** START OF RAW DATA **

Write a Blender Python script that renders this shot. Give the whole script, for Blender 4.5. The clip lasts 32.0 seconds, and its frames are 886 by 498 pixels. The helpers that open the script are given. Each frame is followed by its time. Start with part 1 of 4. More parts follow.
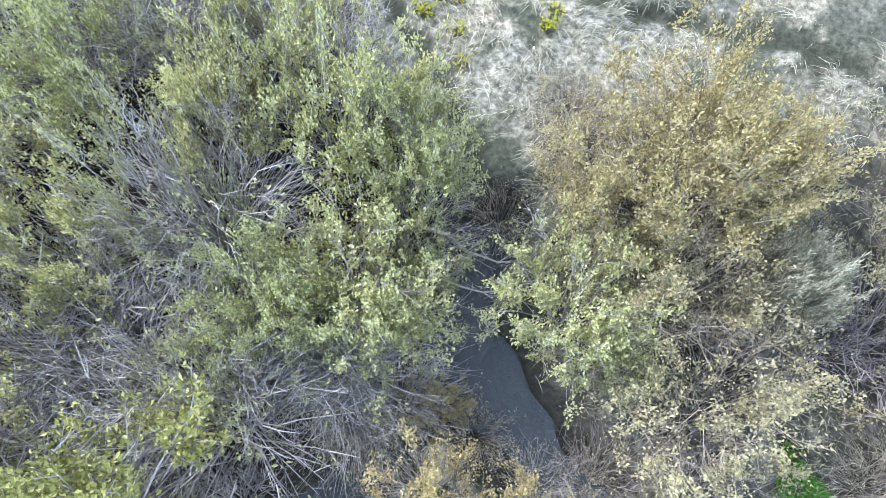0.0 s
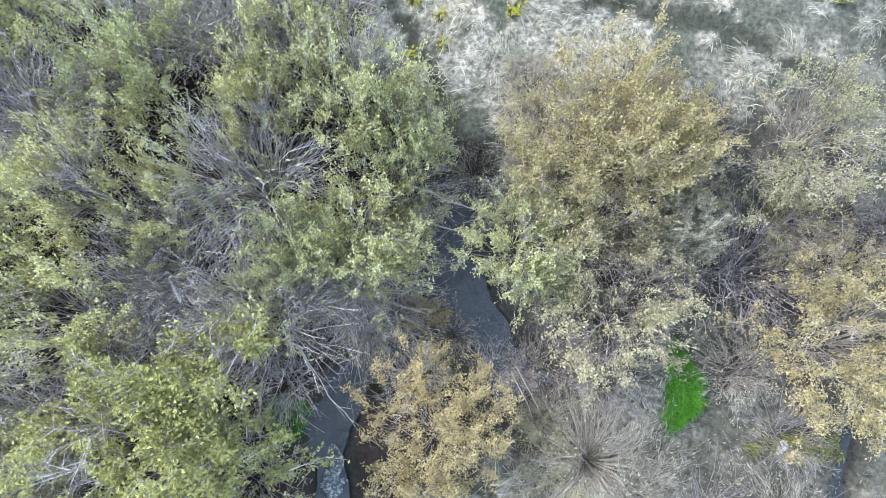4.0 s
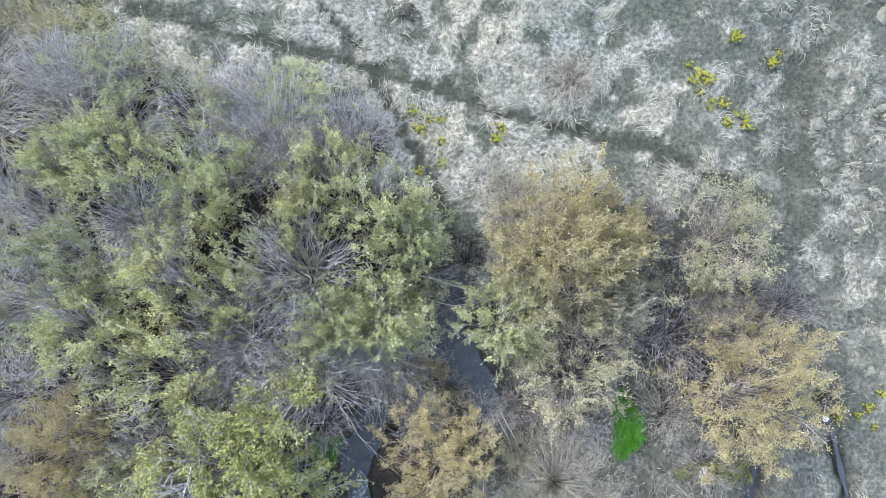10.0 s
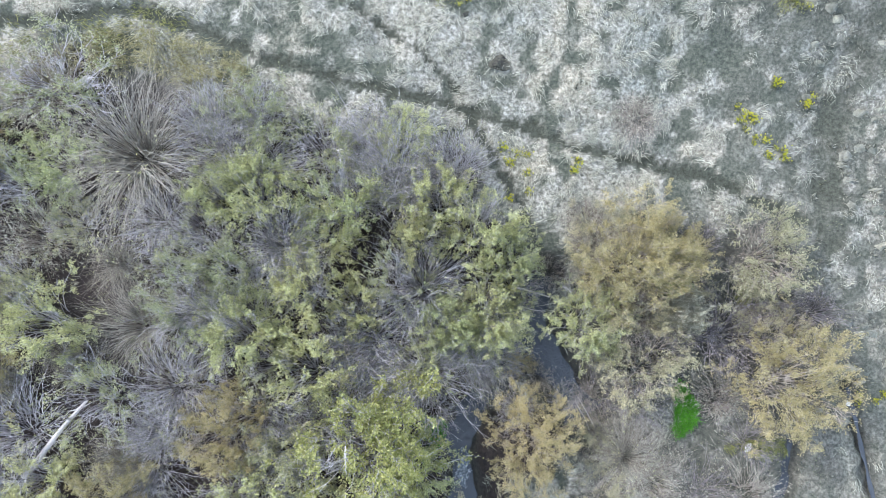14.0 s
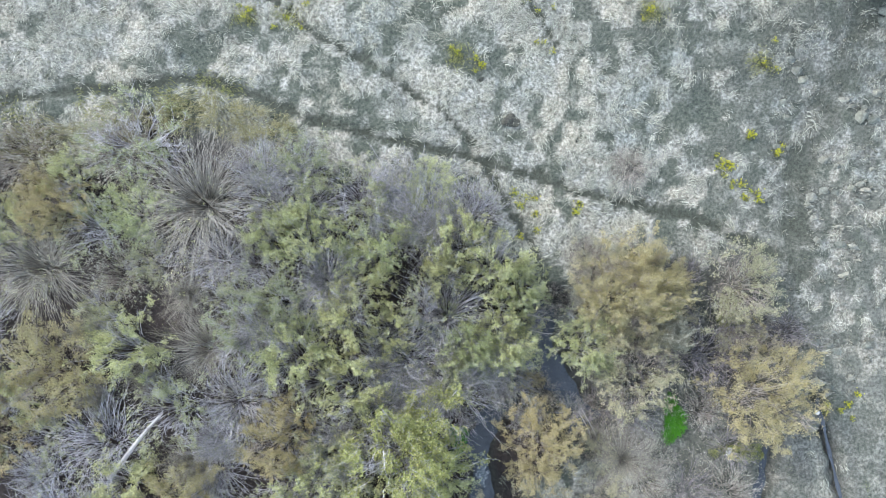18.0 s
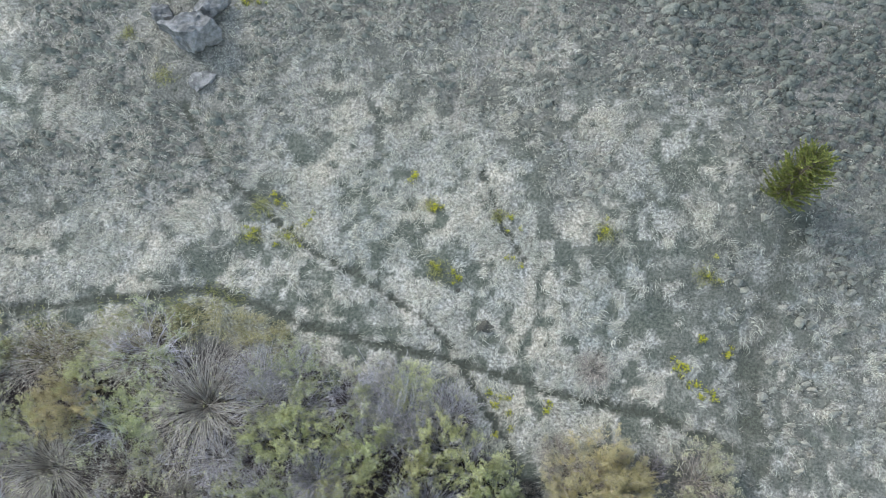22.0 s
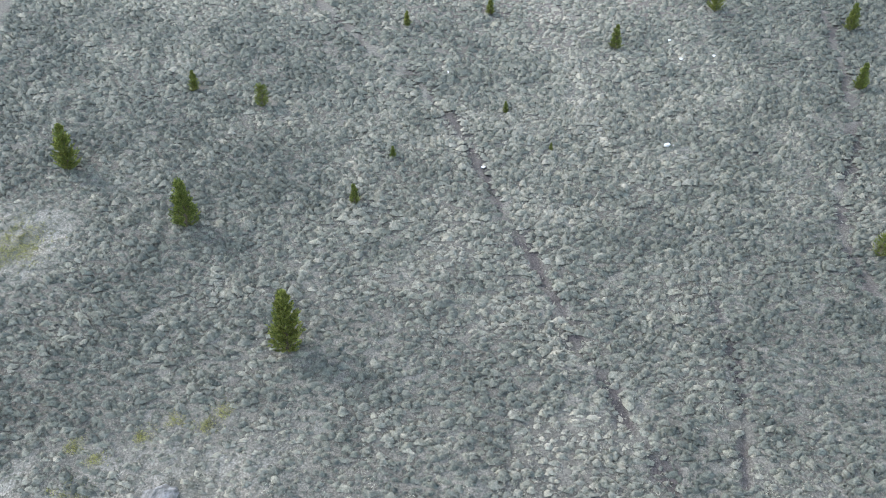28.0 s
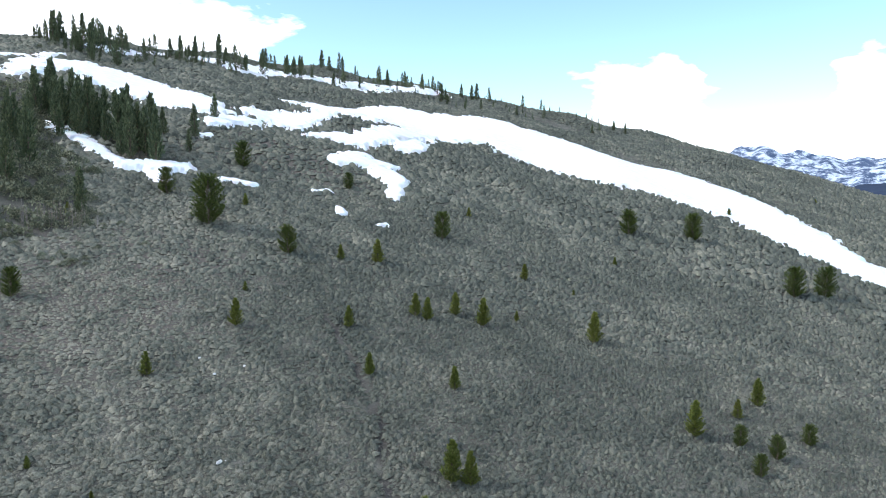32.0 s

** END OF RAW DATA **

> _STATED EXERCISE_
Could you repeat all of the material exactly? Pictures should not be copied.

> _ANSWER TO THIS TASK_
Write a Blender Python script that renders this shot. Give the whole script, for Blender 4.5. The clip lasts 32.0 seconds, and its frames are 886 by 498 pixels. The helpers that open the script are given. Each frame is followed by its time. Start with part 1 of 4. More parts follow.
0.0 s
4.0 s
10.0 s
14.0 s
18.0 s
22.0 s
28.0 s
32.0 s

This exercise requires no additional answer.